The Tropical Forests Forever Facility (TFFF), a fund designed to create a permanent flow of resources for conserving tropical forests, with more than 50 countries joining, was presented as an ambitious COP30 announcement. The idea is that countries with tropical forests that keep them standing will receive payments per hectare protected or restored.

The Global March united social movements in Belém, November 15, 2025. Photo by Isabela Carvalho, used with permission.

The Global March united social movements in Belém, November 15, 2025. Photo by Isabela Carvalho, used with permission.

Indigenous leaders welcomed the announcement as recognition of the importance of forests, but responded cautiously. The enthusiasm came with a longstanding demand: that these resources reach communities directly and in ways that respect their governance systems. Concerns about intermediaries and bureaucracy, which often block access to funds, surfaced throughout the conference.

Another key topic, the global roadmap to phase out fossil fuels, did not advance as expected because of disagreements among governments. In response, Brazil announced that it would continue developing its own proposal through the BAM (Belém Action Mechanism), aimed at guiding a just transition to low-carbon economies without leaving behind workers or local communities.

Amid victories and frustrations, the sense is that COP30 was marked by the strong presence of actors rooted in territories rather than offices. The term “systemic change” appeared often to argue for a new paradigm in which development and nature are not treated as separate fields. A message repeated across panels and statements was that real development cannot exist without nature at the center of decision-making.

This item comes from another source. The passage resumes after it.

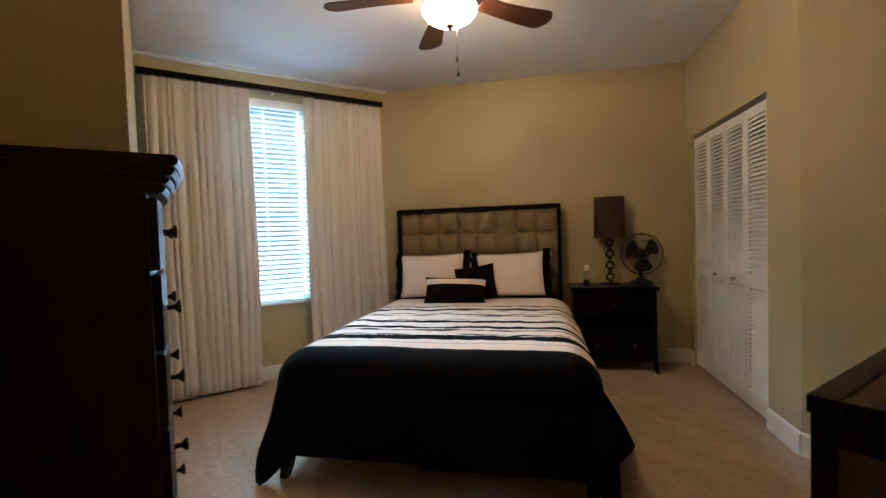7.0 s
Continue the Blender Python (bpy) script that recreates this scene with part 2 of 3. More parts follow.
def lathe(profile, seg=24, m=None):
    """A turned shape round z from (radius, height) pairs."""
    bm = bmesh.new()
    rings = []
    for r, z in profile:
        rings.append([bm.verts.new((r * math.cos(2 * math.pi * i / seg), r * math.sin(2 * math.pi * i / seg), z)) for i in range(seg)] if r > 1e-5 else [bm.verts.new((0, 0, z))])
    for a, b in zip(rings, rings[1:]):
        for i in range(seg):
            j = (i + 1) % seg
            if len(a) == 1 and len(b) > 1:
                bm.faces.new((a[0], b[i], b[j]))
            elif len(b) == 1 and len(a) > 1:
                bm.faces.new((a[i], a[j], b[0]))
            elif len(a) > 1:
                bm.faces.new((a[i], a[j], b[j], b[i]))
    if m:
        bm.transform(m)
    return bm


def tube(points, radius, seg=8, closed=False, bm=None):
    """A round bar along points; radius may be one number or one per point."""
    bm = bm or bmesh.new()
    pts = [Vector(p) for p in points]
    rad = radius if isinstance(radius, (list, tuple)) else [radius] * len(pts)
    rings = []
    for i, p in enumerate(pts):
        a = pts[i - 1] if i or closed else p
        b = pts[(i + 1) % len(pts)] if i + 1 < len(pts) or closed else p
        d = (b - a).normalized()
        up = Vector((0, 0, 1)) if abs(d.z) < 0.9 else Vector((1, 0, 0))
        x = d.cross(up).normalized()
        y = x.cross(d)
        rings.append([bm.verts.new(p + rad[i] * (math.cos(2 * math.pi * k / seg) * x + math.sin(2 * math.pi * k / seg) * y)) for k in range(seg)])
    pairs = list(zip(rings, rings[1:])) + ([(rings[-1], rings[0])] if closed else [])
    for a, b in pairs:
        for k in range(seg):
            bm.faces.new((a[k], a[(k + 1) % seg], b[(k + 1) % seg], b[k]))
    if not closed:
        bm.faces.new(rings[0])
        bm.faces.new(rings[-1])
    return bm


def ring(radius, tube_r, m, seg=28, small=6, bm=None):
    return tube([m @ Vector((radius * math.cos(2 * math.pi * i / seg), radius * math.sin(2 * math.pi * i / seg), 0)) for i in range(seg)], tube_r, small, True, bm)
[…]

Debates on fossil fuels, mitigation, adaptation, and finance fell short of what many leaders expected, generating visible frustration. Even so, looking at the process as a whole reveals something meaningful. Voices that were once barely heard occupied the rooms this time, influenced conversations, and took on concrete roles in the flow of the conference. This does not resolve the impasses, but it broadens what is possible for those who participate and those who observe.